Punita Chaudhary was barely eight when her impoverished parents sold her for US$ 50 to a local middleman who worked as an agent finding domestic servants for families in Kathmandu and other Nepalese cities.
 
Chaudhary ended up with a family in Kathmandu where she had to work for 18 hours a day and was allowed just a few hours sleep. “I did all that for the sake of my family and now I regret it,” Chaudhary told IRIN in Kathmandu.
 
For nearly six years, Chaudhary, 16, had to endure verbal abuse, mental torture and physical abuse at the hands of her employers, a married couple who were working as teacher and doctor, said Chaudhary. She also had to work for dozens of her employers’ relatives and friends in different houses, she said.
 
“One day I decided to flee and now I am safe,” said Chaudhary, who is now going to school with the help of local non-governmental organisations (NGOs) like Nepalese Youth Foundation (NYOF) and Friends of Needy Children (FNC).

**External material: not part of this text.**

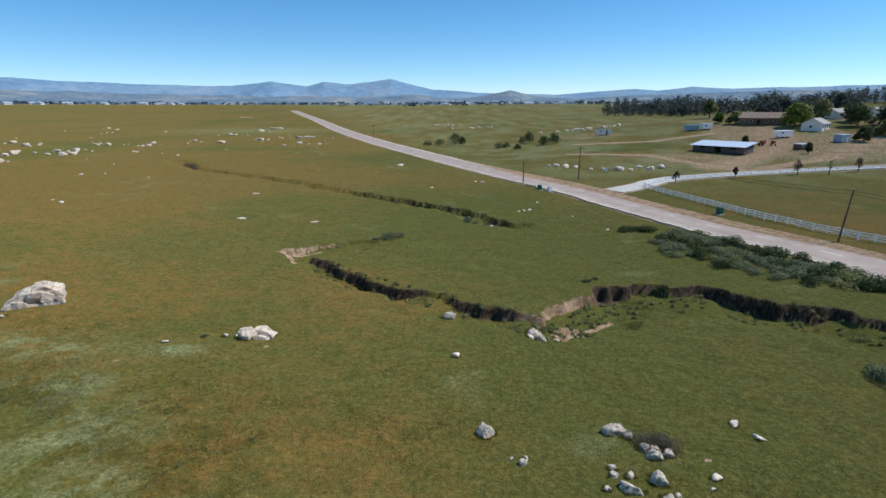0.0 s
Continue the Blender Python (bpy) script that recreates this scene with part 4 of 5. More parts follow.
# the long low band of shrubs far out on the western plain
for n in range(46):
    t = PICK.random()
    x, y = -362 + 42 * t + PICK.uniform(-9, 9), 8 + 68 * t + PICK.uniform(-5, 5)
    shrub("green", x, y, PICK.uniform(1.6, 3.2), PICK.uniform(0.5, 0.8), "low dark green shrub in a band on the far plain", "shrub band of the far plain")
top = thing("fence_post", pose(-75.0, 19.0, gz(-75, 19) - 0.1, 3, 0, 0), "lone weathered wooden fence post in the meadow", "post")
part("stake", tube(0.08, 0.07, 1.5, 7), BARK, top)
part("cap", tube(0.085, 0.03, 0.06, 7, Matrix.Translation((0, 0, 1.5))), BARK, top)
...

NYOF and FNC are involved in rehabilitating indentured domestic workers through their Indentured Daughters Program (IDP).
 
According to NYOF, there are over 20,000 indentured domestic workers, also known as Kamlari.
 
The Kamlari system originated nearly 50 years ago when poor families belonging to the Tharu community, an indigenous ethnic group in southern Nepal’s Terai region, provided daughters as domestic servants in exchange for cash.
 
The practice is still prevalent and activists have started to call it “internal trafficking” of girls who are literally sold off by their parents with the help of local middlemen.
 
The young Tharu girls, aged 6-10, are taken mainly from the districts of Dang, Bardiya, Kanchanpur, Kailali and Banke, all about 600km west of the capital.
 
Most of the girls are brought to households in Nepal’s cities and towns where employers include politicians, bureaucrats and government officials, according to NYOF.
 
“This is a dreadful practice and we should help to rescue as many girls as possible,” said NYOF’s executive director, Som Paneru, who initiated the plan to rescue and rehabilitate the indentured domestic workers.
 
In the last eight years, NYOF and FNC have helped to rescue over 4,000 girls, all whom have now joined schools or informal education programmes.
 
Besides the labour exploitation, the girls also suffer from sexual abuse, rape, physical torture, starvation and neglect of education, and there are also many cases of the girls being trafficked for prostitution both in Nepal and to India, according to FNC. In addition, many girls also disappear once they are purchased by the middlemen.
 
“It’s difficult to rescue most of these young girls as their whereabouts are mostly unknown and most of the time the parents do not cooperate,” said Man Bahadur Chettri from FNC. He explained that NYOF and FNC have filed court cases against the agents and the parents to successfully get them to cooperate.
 
Nepal has laws against employing children under 16 but they are yet to be strongly implemented, said NYOF’s Paneru.